C’est l’époque où les souverains carolingiens, pour des motifs autant politiques que religieux, favorisaient et comblaient de bienfaits les monastères de leur empire. A vrai dire, sans ces faveurs royales, l’essor de l’abbaye conquoise aurait été entravé ou même irrémédiablement compromis par la pauvreté du lieu, bien incapable de faire vivre une population nombreuse de moines. Louis le Pieux, roi d’Aquitaine, du vivant de son père Charlemagne, aurait, à plusieurs reprises, rendu visite au monastère de Medraldus, le plaçant sous sa sauvegarde et lui conférant le nom même de Conques. En 819, il ne fait pas moins de dix donations de terres en sa faveur.
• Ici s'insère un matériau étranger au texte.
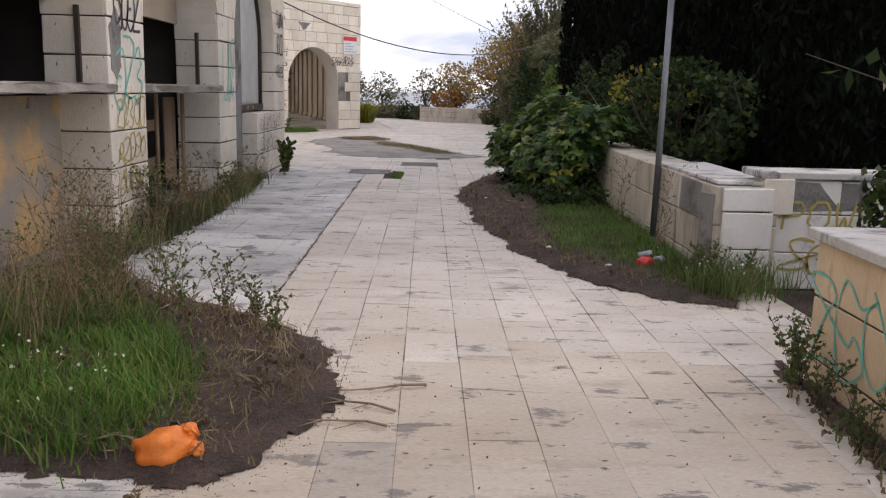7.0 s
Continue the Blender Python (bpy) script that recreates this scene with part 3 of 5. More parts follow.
def build_parapet():
    rnd = random.Random(4)
    w = thing("wall_parapet", "sandstone block parapet with teal graffiti", "wall", "", "structure", PARA_M)
    part("core", box_bm(0.006, 0.5, -8, 13.90, -0.1, 0.735), MORTAR, w)
    cuts = ((-0.06, 0.13, (2.6, 3.77, 5.07, 5.7, 6.3, 6.9, 7.62, 8.28, 9.0, 9.44, 9.87, 11.0, 11.7, 12.46, 13.2, 13.93)),
            (0.13, 0.455, (2.85, 3.46, 4.05, 4.65, 5.3, 5.95, 6.67, 7.28, 7.98, 8.61, 9.2, 9.65, 10.25, 10.85, 11.37, 11.72, 12.4, 13.1, 13.93)),
            (0.455, 0.75, (2.9, 3.57, 3.89, 4.4, 4.96, 5.47, 6.05, 6.5, 6.91, 7.38, 7.66, 8.4, 8.98, 9.62, 9.9, 10.5, 10.99, 11.6, 12.06, 12.5, 13.1, 13.93)))
    for za, zb, run in cuts:
        y = run[0]
        run = [y - 0.6 * k for k in range(18, 0, -1)] + list(run)
        for p, q in zip(run, run[1:]):
            out = rnd.uniform(-0.002, 0.002)
            part("block", box_bm(out, 0.49, p + rnd.uniform(0.004, 0.009), q - rnd.uniform(0.004, 0.009), za + 0.006, zb - 0.006, 0.006, rough=0.002), PARA, w)
    for ya, yb in ((-8, 10.15), (12.75, 13.98)):
        y = ya
        while y < yb - 0.05:
            l = rnd.uniform(1.0, 1.5)
            b = yb if y + l > yb - 0.5 else y + l
            part("coping_slab", box_bm(-0.04, 0.55, y + 0.003, b - 0.003, 0.752, 0.81, 0.006, rough=0.004), MARBLE, w, "weathered marble coping slab")
            y = b
    return w


parapet = build_parapet()


def block_wall(name, label, m, length, thick, courses, material, lens=(0.45, 0.8), seed=1, coping=None, cope_run=None):
    """A straight block wall along its own x, its face towards minus y."""
    rnd = random.Random(seed)
    w = thing(name, label, "wall", "", "structure", m)
    part("core", box_bm(0.02, length - 0.02, 0.02, thick - 0.02, -0.1, courses[-1][1] - 0.015), MORTAR, w)
    for za, zb in courses:
        x = 0
        while x < length - 0.02:
            l = rnd.uniform(*lens)
            b = length if x + l > length - 0.25 else x + l
            part("block", box_bm(x + 0.003, b - 0.003, rnd.uniform(-0.004, 0.004), thick, za + 0.003, zb - 0.005, 0.008, rough=0.004), material, w)
            x = b
    if coping:
        x, end = cope_run or (0, length)
        while x < end - 0.05:
            l = rnd.uniform(0.8, 1.4)
            b = end if x + l > end - 0.4 else x + l
            part("coping_slab", box_bm(x + 0.003, b - 0.003, -0.04, thick + 0.04, courses[-1][1] + 0.002, courses[-1][1] + coping, 0.006, rough=0.005), MARBLE, w,
                 "weathered marble coping slab")
            x = b
    return w


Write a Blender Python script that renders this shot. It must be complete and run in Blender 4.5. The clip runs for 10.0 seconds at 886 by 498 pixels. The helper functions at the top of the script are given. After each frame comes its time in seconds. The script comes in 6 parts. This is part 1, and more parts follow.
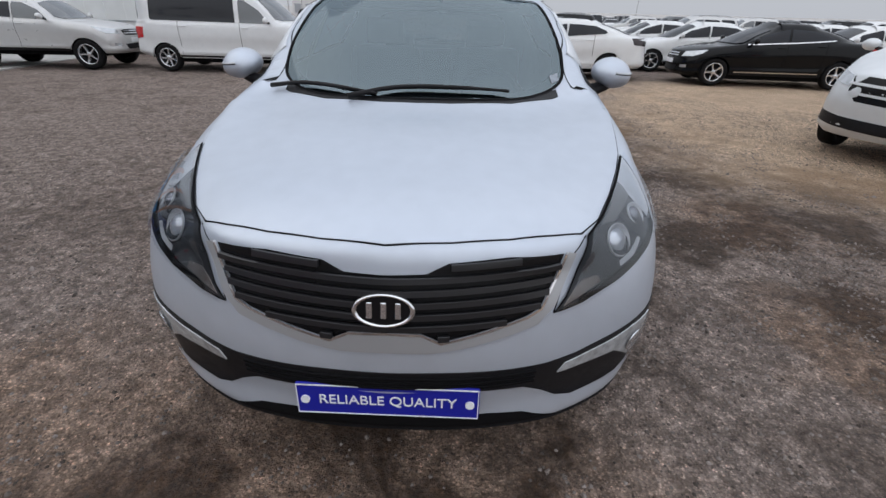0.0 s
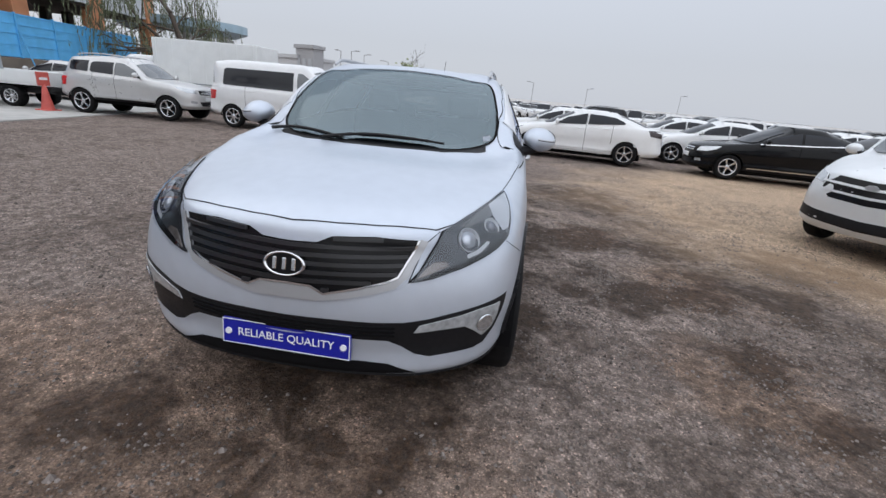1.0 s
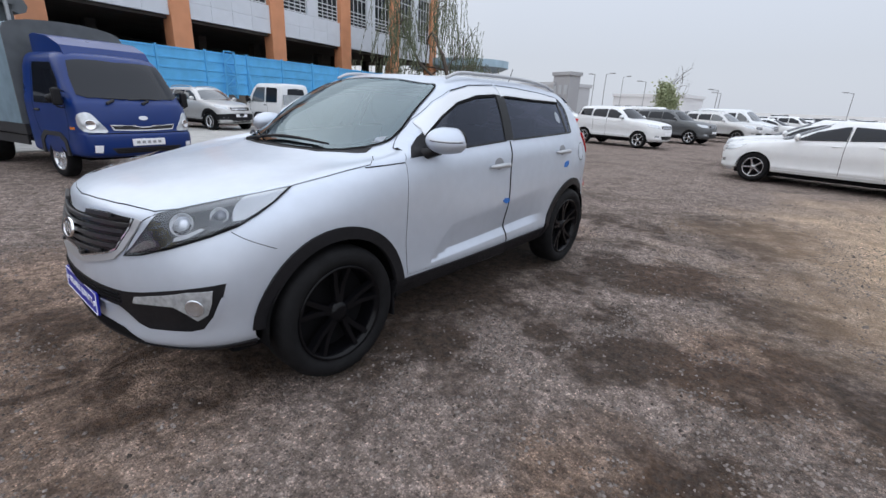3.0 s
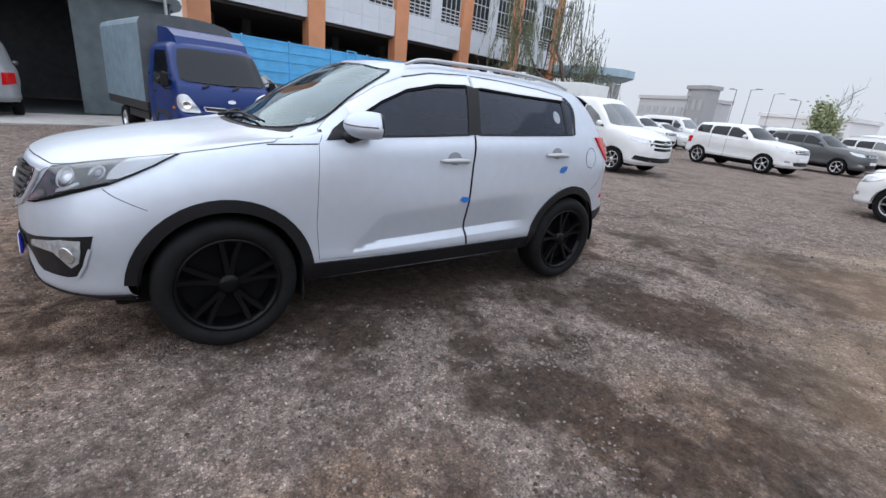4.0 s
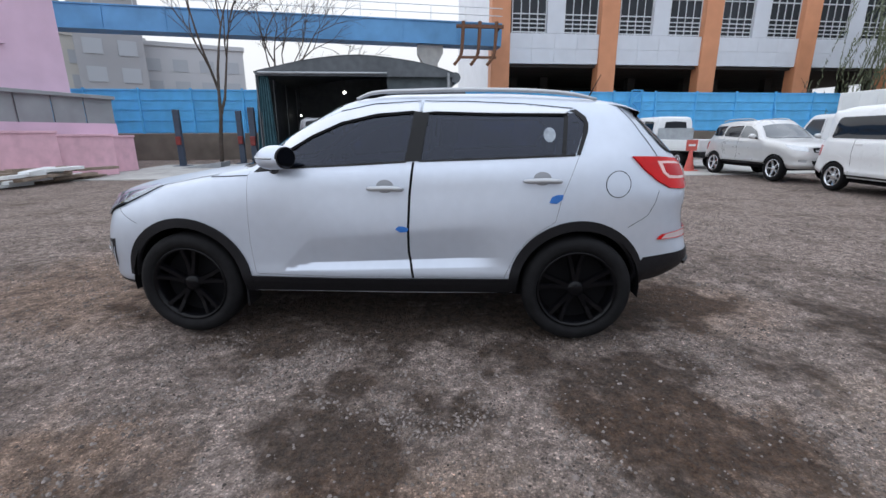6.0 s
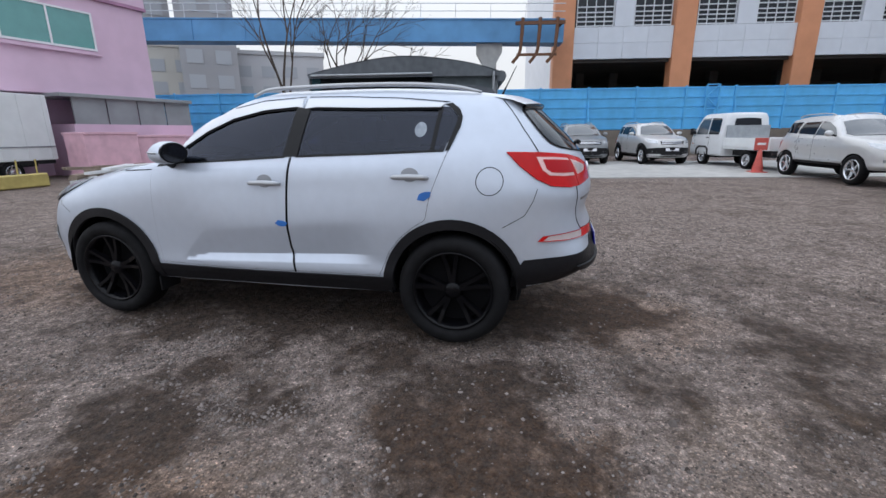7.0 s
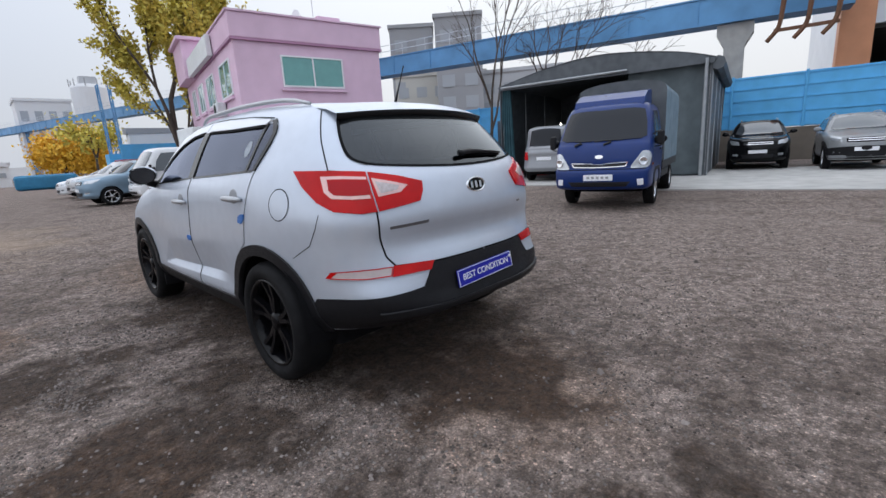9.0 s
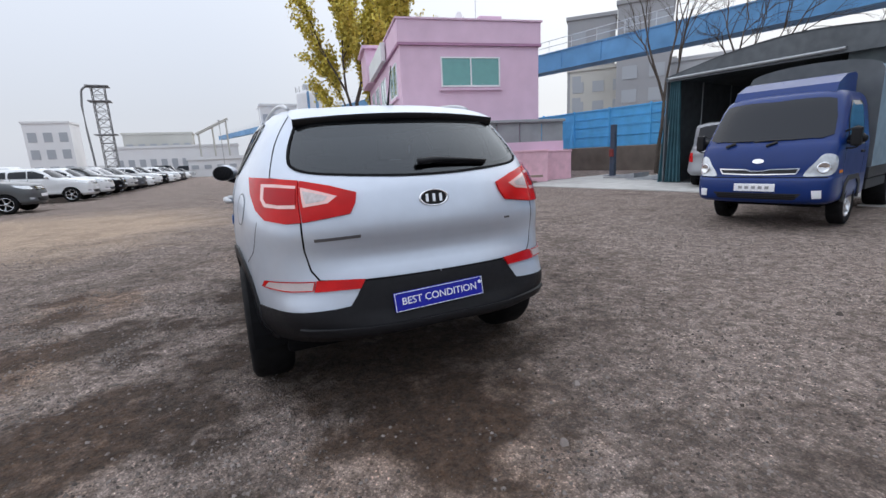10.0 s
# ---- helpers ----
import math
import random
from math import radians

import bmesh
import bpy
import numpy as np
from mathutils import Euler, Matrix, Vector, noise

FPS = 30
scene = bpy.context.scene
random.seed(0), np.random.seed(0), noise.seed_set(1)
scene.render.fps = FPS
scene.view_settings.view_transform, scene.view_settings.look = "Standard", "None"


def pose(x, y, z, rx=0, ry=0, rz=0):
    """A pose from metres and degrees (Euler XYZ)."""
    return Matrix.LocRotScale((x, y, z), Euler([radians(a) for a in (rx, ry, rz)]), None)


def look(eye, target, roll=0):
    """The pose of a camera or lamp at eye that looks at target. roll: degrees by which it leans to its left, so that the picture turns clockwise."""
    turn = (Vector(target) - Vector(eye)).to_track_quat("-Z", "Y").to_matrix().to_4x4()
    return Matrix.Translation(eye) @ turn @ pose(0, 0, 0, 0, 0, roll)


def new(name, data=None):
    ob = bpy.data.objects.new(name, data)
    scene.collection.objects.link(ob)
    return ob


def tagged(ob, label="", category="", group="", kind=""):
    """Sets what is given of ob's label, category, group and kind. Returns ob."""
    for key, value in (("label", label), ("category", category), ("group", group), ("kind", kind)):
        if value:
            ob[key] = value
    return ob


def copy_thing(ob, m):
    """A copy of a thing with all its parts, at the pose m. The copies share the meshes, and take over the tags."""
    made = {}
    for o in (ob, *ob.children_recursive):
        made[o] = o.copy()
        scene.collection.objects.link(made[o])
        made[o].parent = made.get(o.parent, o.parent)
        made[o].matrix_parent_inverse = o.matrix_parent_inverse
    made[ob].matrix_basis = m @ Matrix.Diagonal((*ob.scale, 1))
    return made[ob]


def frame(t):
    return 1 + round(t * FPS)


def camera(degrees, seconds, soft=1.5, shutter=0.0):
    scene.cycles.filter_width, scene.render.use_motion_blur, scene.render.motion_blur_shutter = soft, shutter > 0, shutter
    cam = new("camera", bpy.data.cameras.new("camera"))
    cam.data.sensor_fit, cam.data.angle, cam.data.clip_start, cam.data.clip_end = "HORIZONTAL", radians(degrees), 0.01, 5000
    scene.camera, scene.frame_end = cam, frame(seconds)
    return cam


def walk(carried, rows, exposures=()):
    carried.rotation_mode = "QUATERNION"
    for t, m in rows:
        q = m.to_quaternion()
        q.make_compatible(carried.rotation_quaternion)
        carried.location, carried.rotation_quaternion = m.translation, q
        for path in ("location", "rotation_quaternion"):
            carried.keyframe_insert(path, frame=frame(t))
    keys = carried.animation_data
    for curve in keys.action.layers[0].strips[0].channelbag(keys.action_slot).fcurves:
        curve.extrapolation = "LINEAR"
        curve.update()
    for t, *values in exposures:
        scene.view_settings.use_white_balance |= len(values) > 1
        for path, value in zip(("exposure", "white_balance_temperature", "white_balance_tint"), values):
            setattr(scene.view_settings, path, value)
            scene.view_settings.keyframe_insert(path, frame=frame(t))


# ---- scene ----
cam = camera(90.0, 10.0)
PATH = [
    (0, (0.169, -0.89, 1.467), (0.131, 0.877, 0.532), 1.4),
    (0.5, (0.348, -1.27, 1.472), (0.304, 0.59, 0.738), 2.1),
    (1, (0.75, -1.412, 1.429), (0.538, 0.468, 0.78), 5.3),
    (1.5, (1.226, -1.219, 1.427), (0.975, 0.664, 0.801), 4.8),
    (2, (1.706, -1.026, 1.429), (0.958, 0.726, 0.822), 2.4),
    (2.2, (1.88, -0.931, 1.434), (1.037, 0.78, 0.831), 3.9),
    (3.3, (2.849, -0.133, 1.399), (1.538, 1.246, 0.782), 4.0),
    (3.5, (2.963, 0.048, 1.387), (1.609, 1.388, 0.78), 7.0),
    (4, (3.262, 0.517, 1.383), (1.74, 1.651, 0.753), 5.8),
    (4.5, (3.439, 1.055, 1.372), (1.807, 2.018, 0.734), 5.2),
    (5, (3.649, 1.667, 1.364), (1.816, 2.217, 0.784), -0.0),
    (5.2, (3.68, 1.878, 1.377), (1.793, 2.247, 0.825), -1.0),
    (6.3, (3.707, 3.196, 1.345), (1.783, 2.997, 0.837), 1.1),
    (6.5, (3.621, 3.443, 1.331), (1.7, 3.209, 0.824), 2.0),
    (7, (3.482, 4.08, 1.324), (1.597, 3.64, 0.818), -0.6),
    (7.5, (3.156, 4.584, 1.301), (1.364, 3.842, 0.812), -0.8),
    (8, (2.833, 5.13, 1.286), (1.166, 4.127, 0.824), -2.3),
    (8.5, (2.394, 5.548, 1.27), (0.885, 4.31, 0.832), -2.8),
    (9, (1.933, 5.967, 1.272), (0.539, 4.6, 0.839), -3.5),
    (9.5, (1.448, 6.169, 1.277), (0.31, 4.575, 0.872), -1.2),
    (10, (0.865, 6.374, 1.271), (0.068, 4.586, 0.864), -2.8),
]
walk(cam, [(t, look(eye, target, roll)) for t, eye, target, roll in PATH],
     [(0, .06, 6600, 10), (.5, .27, 6580, 10), (2, .26, 6470, 10), (3.5, .47, 6400, 10), (5, .60, 6340, 10), (6.5, .33, 6290, 10), (7.5, .23, 6270, 10), (8, .09, 6270, 10), (8.5, .06, 6270, 10), (9, .28, 6350, 10), (9.5, .33, 6350, 10), (10, .40, 6400, 10)])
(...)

Vingt ans plus tard, Pépin II, roi d’Aquitaine, lui octroie Figeac, la « Nouvelle Conques », où vont s’installer de nombreux moines. A ces dons s’ajoutèrent l’or et l’argent, les tissus précieux, les intailles et les camées antiques qui sont à l’origine du trésor de Conques. Ces largesses royales ou impériales, relayées par les familles patriciennes de la province, eurent ici de profondes résonances. Mais la mémoire collective ne retiendra que le nom de Charlemagne, le bienfaiteur par excellence, qui éclipsa tous les autres membres de sa famille. Et il aura tout naturellement sa place dans le cortège des élus sur le tympan du Jugement dernier de l’abbatiale romane. Les faveurs d’un empereur, fût-il Charlemagne, n’étaient rien par rapport à celles, d’une toute autre dimension, qu’une sainte devait bientôt répandre à profusion sur le monastère, associant à jamais son nom à celui de Conques.
Curieusement, le destin de Conques paraît avoir été scellé au temps de l’empereur romain Dioclétien, lors des grandes persécutions du début du IVe siècle. Loin d’ici, une jeune habitante de la cité d’Agen, Foy (Fides en latin), convertie au christianisme par Caprais, évêque de la ville, avait en effet refusé de sacrifier aux dieux du paganisme, et enduré pour cela le martyre, à l’âge de douze ans à peine.